▶ [Given material]
----
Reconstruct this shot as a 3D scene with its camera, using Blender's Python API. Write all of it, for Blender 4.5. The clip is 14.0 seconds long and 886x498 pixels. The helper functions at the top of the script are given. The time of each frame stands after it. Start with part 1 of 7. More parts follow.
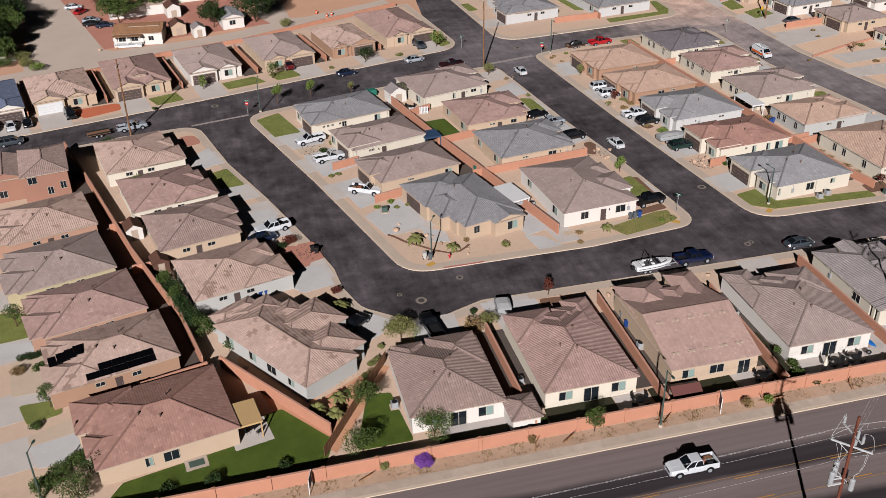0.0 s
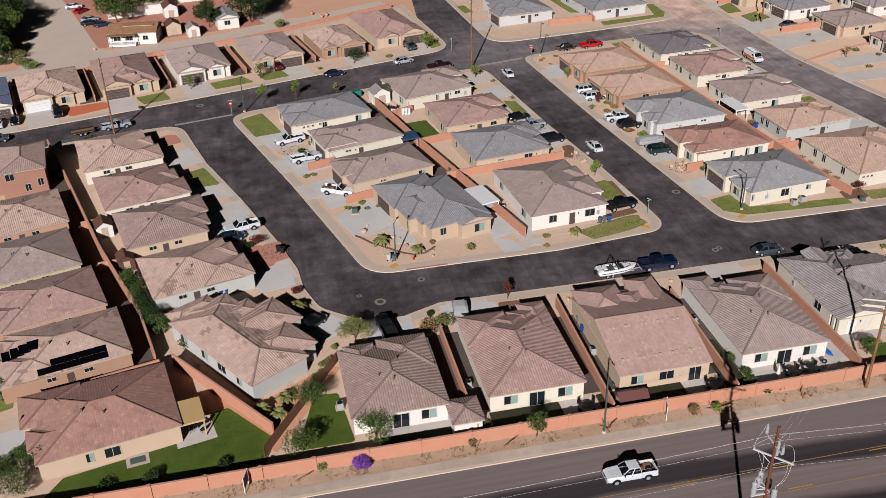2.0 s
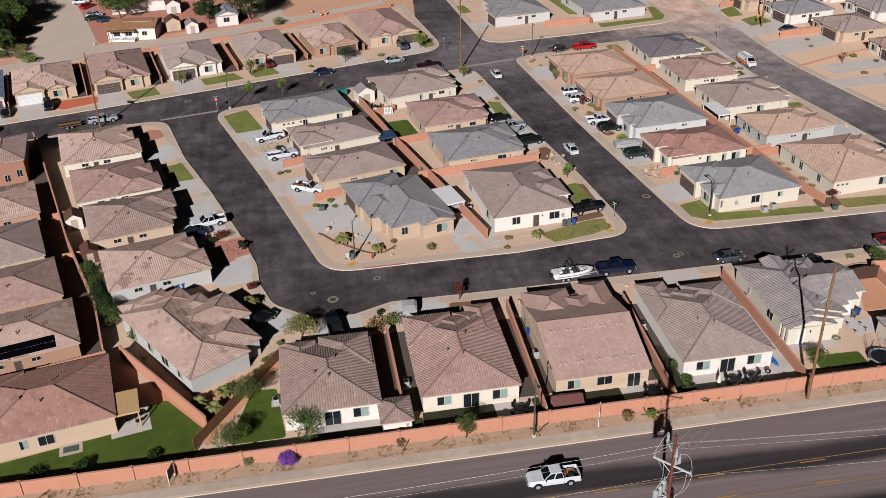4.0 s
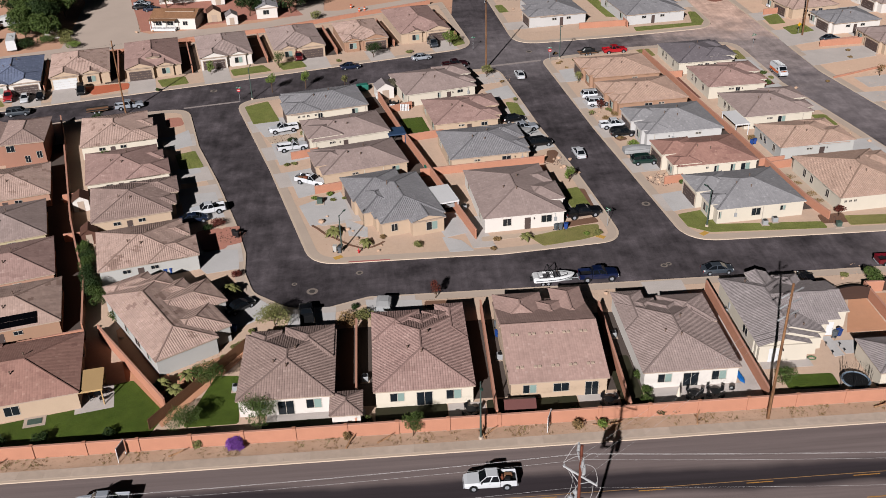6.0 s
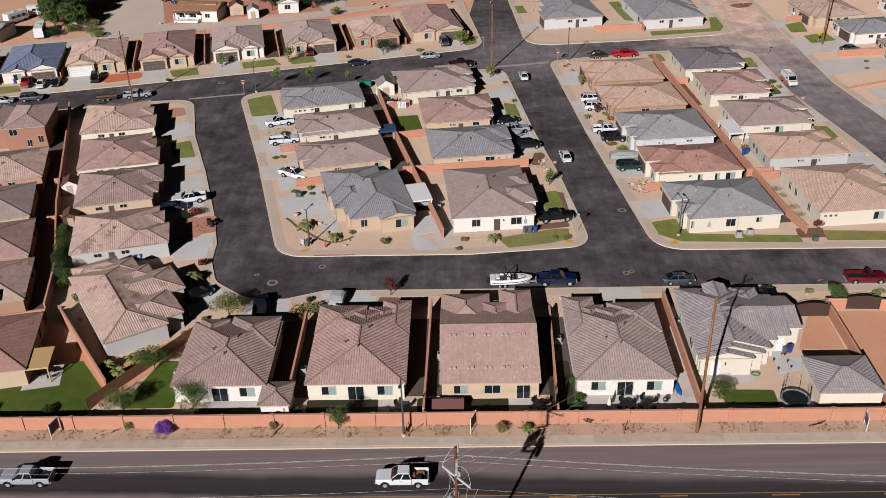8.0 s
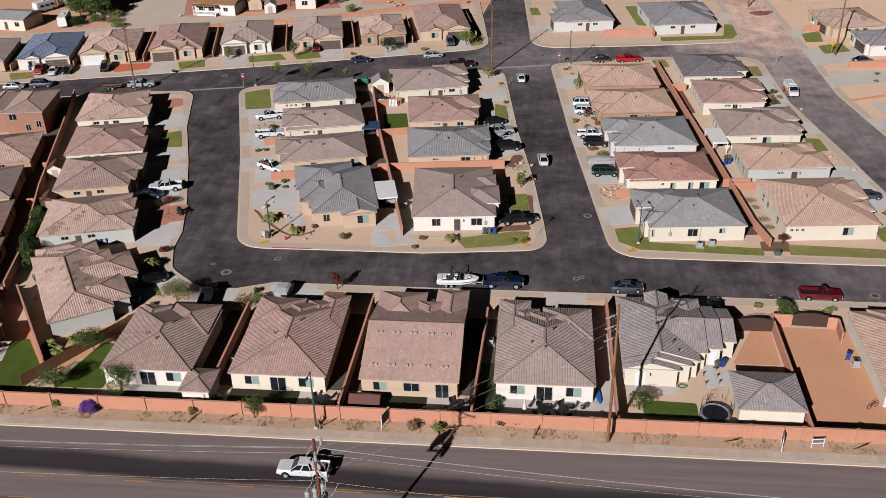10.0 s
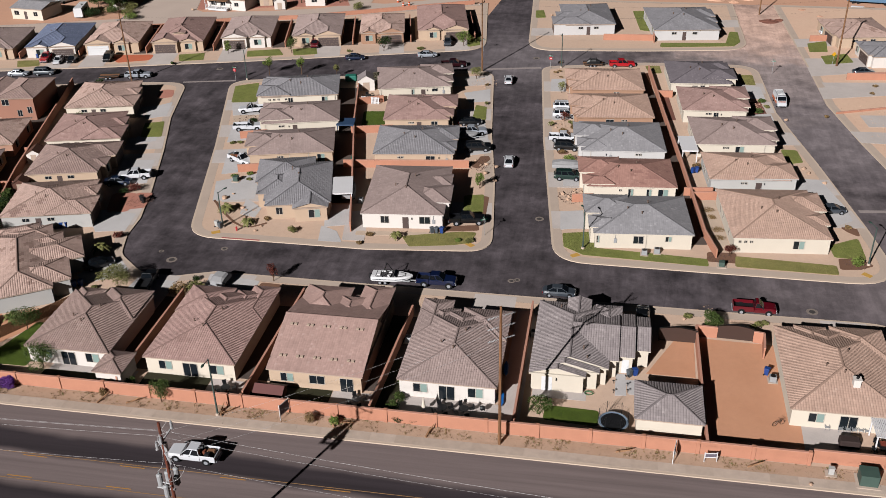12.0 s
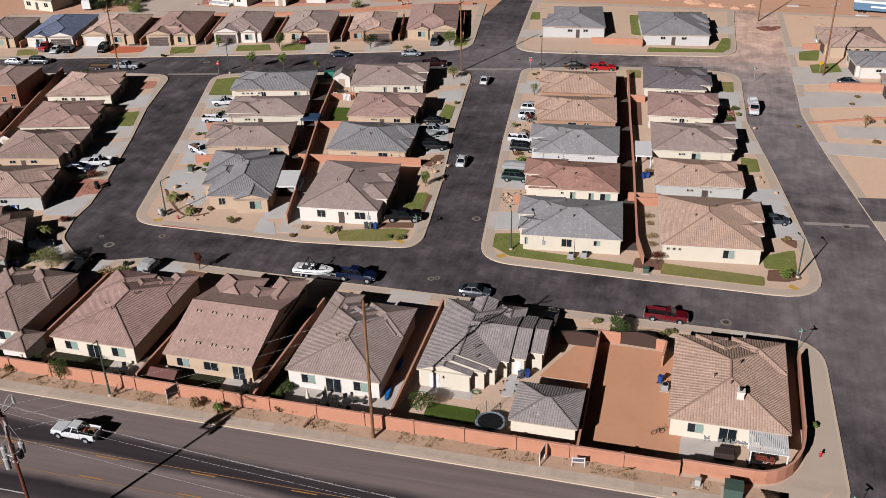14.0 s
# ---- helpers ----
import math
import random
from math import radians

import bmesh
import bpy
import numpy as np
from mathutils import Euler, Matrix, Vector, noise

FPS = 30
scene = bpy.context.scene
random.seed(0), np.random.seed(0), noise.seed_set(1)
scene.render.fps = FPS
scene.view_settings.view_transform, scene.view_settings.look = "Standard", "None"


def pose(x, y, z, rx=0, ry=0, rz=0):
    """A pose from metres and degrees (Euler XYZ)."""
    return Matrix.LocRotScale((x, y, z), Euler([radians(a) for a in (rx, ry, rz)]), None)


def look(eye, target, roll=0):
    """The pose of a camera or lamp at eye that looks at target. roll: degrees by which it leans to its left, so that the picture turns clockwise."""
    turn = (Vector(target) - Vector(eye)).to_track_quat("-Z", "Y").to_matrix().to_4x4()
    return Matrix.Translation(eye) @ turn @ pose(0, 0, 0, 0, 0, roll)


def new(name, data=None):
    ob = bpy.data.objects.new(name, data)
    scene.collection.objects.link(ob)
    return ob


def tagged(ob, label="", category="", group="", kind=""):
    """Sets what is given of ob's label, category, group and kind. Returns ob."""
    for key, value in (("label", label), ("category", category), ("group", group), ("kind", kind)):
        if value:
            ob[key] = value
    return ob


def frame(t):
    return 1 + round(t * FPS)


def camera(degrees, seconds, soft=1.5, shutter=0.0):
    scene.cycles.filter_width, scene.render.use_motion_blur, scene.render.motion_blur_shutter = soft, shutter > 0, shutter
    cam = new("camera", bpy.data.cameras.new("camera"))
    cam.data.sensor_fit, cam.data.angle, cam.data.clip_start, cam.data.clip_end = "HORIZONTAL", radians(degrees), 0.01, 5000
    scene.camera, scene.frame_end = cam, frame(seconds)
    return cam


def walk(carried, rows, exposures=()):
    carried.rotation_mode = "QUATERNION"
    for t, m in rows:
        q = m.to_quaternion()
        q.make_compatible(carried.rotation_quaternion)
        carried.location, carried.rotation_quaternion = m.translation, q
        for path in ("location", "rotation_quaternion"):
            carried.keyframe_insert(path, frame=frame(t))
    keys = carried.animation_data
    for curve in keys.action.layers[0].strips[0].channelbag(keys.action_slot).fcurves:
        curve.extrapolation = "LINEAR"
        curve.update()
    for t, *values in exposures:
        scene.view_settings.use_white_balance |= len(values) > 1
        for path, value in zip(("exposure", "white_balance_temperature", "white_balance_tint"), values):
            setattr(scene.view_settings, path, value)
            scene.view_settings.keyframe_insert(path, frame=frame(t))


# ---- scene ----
----
▶ [Exercise] Repeat only the lines from the one holding "curve.update()" through the last line of the data.

▶ [Written response]
        curve.update()
    for t, *values in exposures:
        scene.view_settings.use_white_balance |= len(values) > 1
        for path, value in zip(("exposure", "white_balance_temperature", "white_balance_tint"), values):
            setattr(scene.view_settings, path, value)
            scene.view_settings.keyframe_insert(path, frame=frame(t))


# ---- scene ----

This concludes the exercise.